- _PROBLEM TO WORK ON_
Every line of the material is to be quoted verbatim, minus the pictures.

------------------------------------------------------------

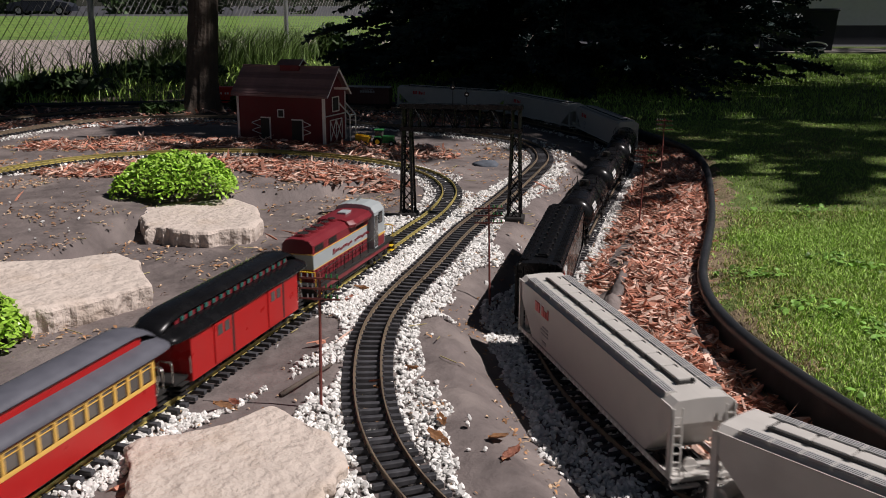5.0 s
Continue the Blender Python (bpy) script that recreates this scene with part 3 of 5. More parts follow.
    for s in (-1, 1):
        for y in (-1, 1):
            rail_loop(root, [(s * (e - 0.002), y * 0.014, 0.040), (s * (e - 0.002), y * 0.014, 0.068), (s * (e - 0.002), y * 0.044, 0.068), (s * (e - 0.002), y * 0.047, 0.030)], 0.0013, M_WAGON)
            part("step", boxes((s * (e - 0.012) - 0.010, s * (e - 0.012) + 0.010, *sorted((y * 0.038, y * 0.049)), 0.012, 0.014), (s * (e - 0.012) - 0.010, s * (e - 0.012) + 0.010, *sorted((y * 0.038, y * 0.049)), 0.023, 0.025)), M_WAGON if not wedge else M_BLACK, root)
        part("end_sheet", boxes((s * e - 0.0015, s * e + 0.0015, -0.048, 0.048, 0.012, 0.036)), M_UNDER, root)
        truck(root, s * (L * 0.27), 0.09, 3, 0.037)
        coupler(root, s * L / 2, s)
    if not wedge:
        for y in (-1, 1):
            bars(root, hood, y * (w + 0.0012), -0.105, 0.075, [(0.013 * i, (0.002 if i % 3 else 0), 0.009, 0.005 + (0.006 if i % 8 == 0 else 0)) for i in range(16) if i != 8], "script_lettering")
    else:
        for y in (-1, 1):
            # black wedge and white half disc on the rear of the long hood
            ys = y * (w + 0.0016)
            bm = bmesh.new()
            vs = [bm.verts.new((x0 - 0.0016 + a * 0.075, ys, 0.083 + b * 0.040)) for a, b in [(0, -1)] + [(math.sin(t) * 1.0, -math.cos(t)) for t in np.linspace(0.1, math.pi - 0.1, 14)] + [(0, 1)]]
            bm.faces.new(vs)
            bmesh.ops.solidify(bm, geom=bm.faces[:], thickness=0.0006)
            part("white_emblem", bm, M_WHITE, root, "white half-disc emblem")
            bm = bmesh.new()
            bm.faces.new([bm.verts.new((x0 - 0.0018 + a, ys + y * 0.0009, 0.083 + b)) for a, b in ((0, -0.039), (0.045, 0), (0, 0.039))])
            bmesh.ops.solidify(bm, geom=bm.faces[:], thickness=0.0006)
            part("black_wedge", bm, M_BLACK, root, "black triangular wedge")
            bars(root, M_WHITE, y * (w + 0.0014), 0.02, 0.077, [(0.014 * i, 0, 0.010, 0.012) for i in range(7) if i != 2])
    return root, L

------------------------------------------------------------

- _PROBLEM SOLUTION_
5.0 s
Continue the Blender Python (bpy) script that recreates this scene with part 3 of 5. More parts follow.
    for s in (-1, 1):
        for y in (-1, 1):
            rail_loop(root, [(s * (e - 0.002), y * 0.014, 0.040), (s * (e - 0.002), y * 0.014, 0.068), (s * (e - 0.002), y * 0.044, 0.068), (s * (e - 0.002), y * 0.047, 0.030)], 0.0013, M_WAGON)
            part("step", boxes((s * (e - 0.012) - 0.010, s * (e - 0.012) + 0.010, *sorted((y * 0.038, y * 0.049)), 0.012, 0.014), (s * (e - 0.012) - 0.010, s * (e - 0.012) + 0.010, *sorted((y * 0.038, y * 0.049)), 0.023, 0.025)), M_WAGON if not wedge else M_BLACK, root)
        part("end_sheet", boxes((s * e - 0.0015, s * e + 0.0015, -0.048, 0.048, 0.012, 0.036)), M_UNDER, root)
        truck(root, s * (L * 0.27), 0.09, 3, 0.037)
        coupler(root, s * L / 2, s)
    if not wedge:
        for y in (-1, 1):
            bars(root, hood, y * (w + 0.0012), -0.105, 0.075, [(0.013 * i, (0.002 if i % 3 else 0), 0.009, 0.005 + (0.006 if i % 8 == 0 else 0)) for i in range(16) if i != 8], "script_lettering")
    else:
        for y in (-1, 1):
            # black wedge and white half disc on the rear of the long hood
            ys = y * (w + 0.0016)
            bm = bmesh.new()
            vs = [bm.verts.new((x0 - 0.0016 + a * 0.075, ys, 0.083 + b * 0.040)) for a, b in [(0, -1)] + [(math.sin(t) * 1.0, -math.cos(t)) for t in np.linspace(0.1, math.pi - 0.1, 14)] + [(0, 1)]]
            bm.faces.new(vs)
            bmesh.ops.solidify(bm, geom=bm.faces[:], thickness=0.0006)
            part("white_emblem", bm, M_WHITE, root, "white half-disc emblem")
            bm = bmesh.new()
            bm.faces.new([bm.verts.new((x0 - 0.0018 + a, ys + y * 0.0009, 0.083 + b)) for a, b in ((0, -0.039), (0.045, 0), (0, 0.039))])
            bmesh.ops.solidify(bm, geom=bm.faces[:], thickness=0.0006)
            part("black_wedge", bm, M_BLACK, root, "black triangular wedge")
            bars(root, M_WHITE, y * (w + 0.0014), 0.02, 0.077, [(0.014 * i, 0, 0.010, 0.012) for i in range(7) if i != 2])
    return root, L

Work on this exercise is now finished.